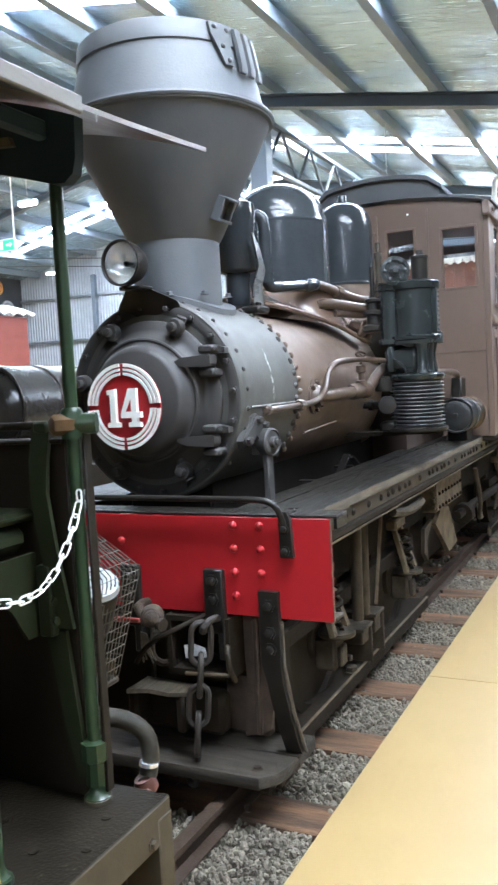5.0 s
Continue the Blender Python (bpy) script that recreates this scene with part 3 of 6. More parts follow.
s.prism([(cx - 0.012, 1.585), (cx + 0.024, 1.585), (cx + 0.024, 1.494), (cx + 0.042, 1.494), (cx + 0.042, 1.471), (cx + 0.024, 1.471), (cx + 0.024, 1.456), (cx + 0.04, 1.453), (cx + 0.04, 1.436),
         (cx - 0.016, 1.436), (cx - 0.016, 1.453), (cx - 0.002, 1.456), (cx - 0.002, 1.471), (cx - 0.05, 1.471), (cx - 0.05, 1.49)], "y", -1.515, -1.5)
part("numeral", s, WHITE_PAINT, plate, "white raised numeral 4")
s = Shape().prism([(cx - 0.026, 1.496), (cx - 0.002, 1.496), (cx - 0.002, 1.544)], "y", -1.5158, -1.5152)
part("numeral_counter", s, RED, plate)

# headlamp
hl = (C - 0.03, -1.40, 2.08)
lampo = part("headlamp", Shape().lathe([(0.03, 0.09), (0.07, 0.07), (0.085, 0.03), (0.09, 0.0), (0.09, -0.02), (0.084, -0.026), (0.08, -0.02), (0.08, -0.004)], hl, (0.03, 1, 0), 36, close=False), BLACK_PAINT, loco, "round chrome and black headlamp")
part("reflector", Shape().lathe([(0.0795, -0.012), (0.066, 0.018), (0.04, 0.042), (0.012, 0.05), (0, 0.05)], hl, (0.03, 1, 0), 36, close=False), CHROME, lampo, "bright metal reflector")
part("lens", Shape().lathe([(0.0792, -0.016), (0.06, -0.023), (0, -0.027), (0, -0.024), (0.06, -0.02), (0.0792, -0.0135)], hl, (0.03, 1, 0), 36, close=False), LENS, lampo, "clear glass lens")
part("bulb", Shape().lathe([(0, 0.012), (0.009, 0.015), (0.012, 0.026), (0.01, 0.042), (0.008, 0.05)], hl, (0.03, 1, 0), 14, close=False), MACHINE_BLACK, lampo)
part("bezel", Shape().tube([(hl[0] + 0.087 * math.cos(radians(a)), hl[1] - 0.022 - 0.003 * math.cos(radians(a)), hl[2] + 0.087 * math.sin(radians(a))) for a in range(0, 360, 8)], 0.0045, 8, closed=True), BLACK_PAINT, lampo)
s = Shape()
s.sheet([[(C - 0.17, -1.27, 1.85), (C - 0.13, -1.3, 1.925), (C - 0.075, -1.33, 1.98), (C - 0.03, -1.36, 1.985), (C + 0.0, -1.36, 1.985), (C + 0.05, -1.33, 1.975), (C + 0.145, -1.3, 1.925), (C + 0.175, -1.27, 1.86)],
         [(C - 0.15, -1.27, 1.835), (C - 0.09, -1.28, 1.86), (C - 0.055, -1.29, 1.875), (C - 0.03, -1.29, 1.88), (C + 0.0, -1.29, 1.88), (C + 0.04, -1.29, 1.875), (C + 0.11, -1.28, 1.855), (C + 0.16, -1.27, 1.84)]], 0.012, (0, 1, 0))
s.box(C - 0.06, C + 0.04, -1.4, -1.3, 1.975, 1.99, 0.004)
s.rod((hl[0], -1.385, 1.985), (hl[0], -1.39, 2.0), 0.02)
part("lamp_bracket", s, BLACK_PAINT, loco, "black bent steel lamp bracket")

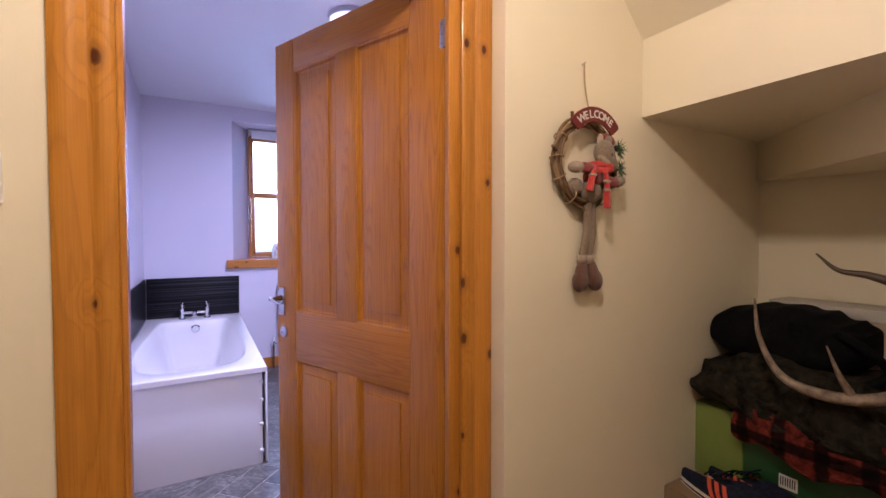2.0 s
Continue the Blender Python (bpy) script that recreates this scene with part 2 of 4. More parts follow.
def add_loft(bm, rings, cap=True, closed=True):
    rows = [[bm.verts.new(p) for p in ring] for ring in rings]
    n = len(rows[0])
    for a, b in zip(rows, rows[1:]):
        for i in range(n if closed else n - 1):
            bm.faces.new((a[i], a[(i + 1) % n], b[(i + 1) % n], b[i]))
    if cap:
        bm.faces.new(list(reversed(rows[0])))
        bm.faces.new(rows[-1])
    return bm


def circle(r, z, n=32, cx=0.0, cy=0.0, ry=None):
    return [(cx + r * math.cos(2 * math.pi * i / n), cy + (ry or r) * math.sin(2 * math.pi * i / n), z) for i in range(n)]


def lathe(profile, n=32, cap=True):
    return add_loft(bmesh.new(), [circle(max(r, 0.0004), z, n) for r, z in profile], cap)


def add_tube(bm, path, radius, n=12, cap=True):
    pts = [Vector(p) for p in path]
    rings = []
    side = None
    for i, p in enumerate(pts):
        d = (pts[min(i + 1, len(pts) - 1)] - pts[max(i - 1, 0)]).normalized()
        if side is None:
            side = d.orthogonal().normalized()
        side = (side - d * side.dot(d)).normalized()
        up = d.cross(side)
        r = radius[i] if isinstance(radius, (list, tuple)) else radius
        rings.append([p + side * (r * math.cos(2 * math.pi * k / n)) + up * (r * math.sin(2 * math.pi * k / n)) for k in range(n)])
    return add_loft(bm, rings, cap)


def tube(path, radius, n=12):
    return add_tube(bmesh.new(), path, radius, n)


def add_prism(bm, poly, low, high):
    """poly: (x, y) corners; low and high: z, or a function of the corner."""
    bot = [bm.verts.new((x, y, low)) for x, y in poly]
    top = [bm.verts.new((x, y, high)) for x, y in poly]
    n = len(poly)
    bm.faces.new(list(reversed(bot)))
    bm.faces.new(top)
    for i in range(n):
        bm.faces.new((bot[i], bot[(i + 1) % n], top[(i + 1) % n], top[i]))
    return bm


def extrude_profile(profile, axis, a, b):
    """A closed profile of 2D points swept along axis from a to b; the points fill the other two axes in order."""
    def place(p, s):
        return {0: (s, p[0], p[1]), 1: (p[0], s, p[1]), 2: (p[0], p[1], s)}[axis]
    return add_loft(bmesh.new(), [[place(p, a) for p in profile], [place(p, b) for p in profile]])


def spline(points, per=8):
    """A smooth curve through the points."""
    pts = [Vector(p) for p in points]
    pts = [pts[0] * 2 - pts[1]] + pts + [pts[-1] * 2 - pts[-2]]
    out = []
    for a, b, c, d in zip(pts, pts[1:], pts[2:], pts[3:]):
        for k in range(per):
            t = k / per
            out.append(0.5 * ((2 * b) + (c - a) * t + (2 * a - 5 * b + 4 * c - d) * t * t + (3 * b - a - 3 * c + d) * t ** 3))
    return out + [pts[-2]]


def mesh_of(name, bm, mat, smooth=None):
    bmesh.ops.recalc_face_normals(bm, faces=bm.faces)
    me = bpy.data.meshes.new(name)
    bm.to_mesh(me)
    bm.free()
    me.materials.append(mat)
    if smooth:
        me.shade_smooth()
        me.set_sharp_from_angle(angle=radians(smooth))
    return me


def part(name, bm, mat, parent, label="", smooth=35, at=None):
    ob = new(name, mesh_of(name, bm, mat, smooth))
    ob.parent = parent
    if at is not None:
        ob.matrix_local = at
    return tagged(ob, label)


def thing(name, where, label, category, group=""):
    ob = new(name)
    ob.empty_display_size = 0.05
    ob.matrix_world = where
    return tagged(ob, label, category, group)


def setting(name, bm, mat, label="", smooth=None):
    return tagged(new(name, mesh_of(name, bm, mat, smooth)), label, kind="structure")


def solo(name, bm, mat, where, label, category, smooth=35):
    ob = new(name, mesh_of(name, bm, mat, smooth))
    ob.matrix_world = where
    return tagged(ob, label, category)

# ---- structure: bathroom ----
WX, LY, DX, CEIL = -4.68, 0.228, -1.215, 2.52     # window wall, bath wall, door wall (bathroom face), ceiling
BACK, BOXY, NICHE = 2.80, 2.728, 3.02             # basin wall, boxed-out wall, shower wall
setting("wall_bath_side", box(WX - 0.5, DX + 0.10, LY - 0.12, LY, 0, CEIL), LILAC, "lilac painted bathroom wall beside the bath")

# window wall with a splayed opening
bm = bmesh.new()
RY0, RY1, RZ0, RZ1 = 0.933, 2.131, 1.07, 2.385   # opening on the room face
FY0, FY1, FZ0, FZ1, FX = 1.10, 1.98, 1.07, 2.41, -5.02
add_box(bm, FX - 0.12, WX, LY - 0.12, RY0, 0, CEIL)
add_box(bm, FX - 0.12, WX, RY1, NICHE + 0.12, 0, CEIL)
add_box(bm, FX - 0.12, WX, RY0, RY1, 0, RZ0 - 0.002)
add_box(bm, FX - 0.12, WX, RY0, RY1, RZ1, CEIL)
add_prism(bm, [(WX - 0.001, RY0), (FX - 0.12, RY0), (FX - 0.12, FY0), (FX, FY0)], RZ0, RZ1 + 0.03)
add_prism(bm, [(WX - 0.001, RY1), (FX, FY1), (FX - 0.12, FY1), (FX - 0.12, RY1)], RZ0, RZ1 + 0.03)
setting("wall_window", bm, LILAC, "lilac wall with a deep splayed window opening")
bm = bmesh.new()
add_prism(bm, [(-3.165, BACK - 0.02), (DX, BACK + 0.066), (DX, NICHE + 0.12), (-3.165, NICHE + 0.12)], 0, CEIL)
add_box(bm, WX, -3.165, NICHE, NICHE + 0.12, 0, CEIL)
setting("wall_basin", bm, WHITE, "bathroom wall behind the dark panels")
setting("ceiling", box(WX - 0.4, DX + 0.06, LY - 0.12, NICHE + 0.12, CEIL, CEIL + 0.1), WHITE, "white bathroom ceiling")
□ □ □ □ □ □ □
Transcribe exactly, and only, the lines beginning at the line containing "6. More parts follow." and ending at the line containing "s, RED, plate)", both inclusive.

TASK SOLUTION:
Continue the Blender Python (bpy) script that recreates this scene with part 3 of 6. More parts follow.
s.prism([(cx - 0.012, 1.585), (cx + 0.024, 1.585), (cx + 0.024, 1.494), (cx + 0.042, 1.494), (cx + 0.042, 1.471), (cx + 0.024, 1.471), (cx + 0.024, 1.456), (cx + 0.04, 1.453), (cx + 0.04, 1.436),
         (cx - 0.016, 1.436), (cx - 0.016, 1.453), (cx - 0.002, 1.456), (cx - 0.002, 1.471), (cx - 0.05, 1.471), (cx - 0.05, 1.49)], "y", -1.515, -1.5)
part("numeral", s, WHITE_PAINT, plate, "white raised numeral 4")
s = Shape().prism([(cx - 0.026, 1.496), (cx - 0.002, 1.496), (cx - 0.002, 1.544)], "y", -1.5158, -1.5152)
part("numeral_counter", s, RED, plate)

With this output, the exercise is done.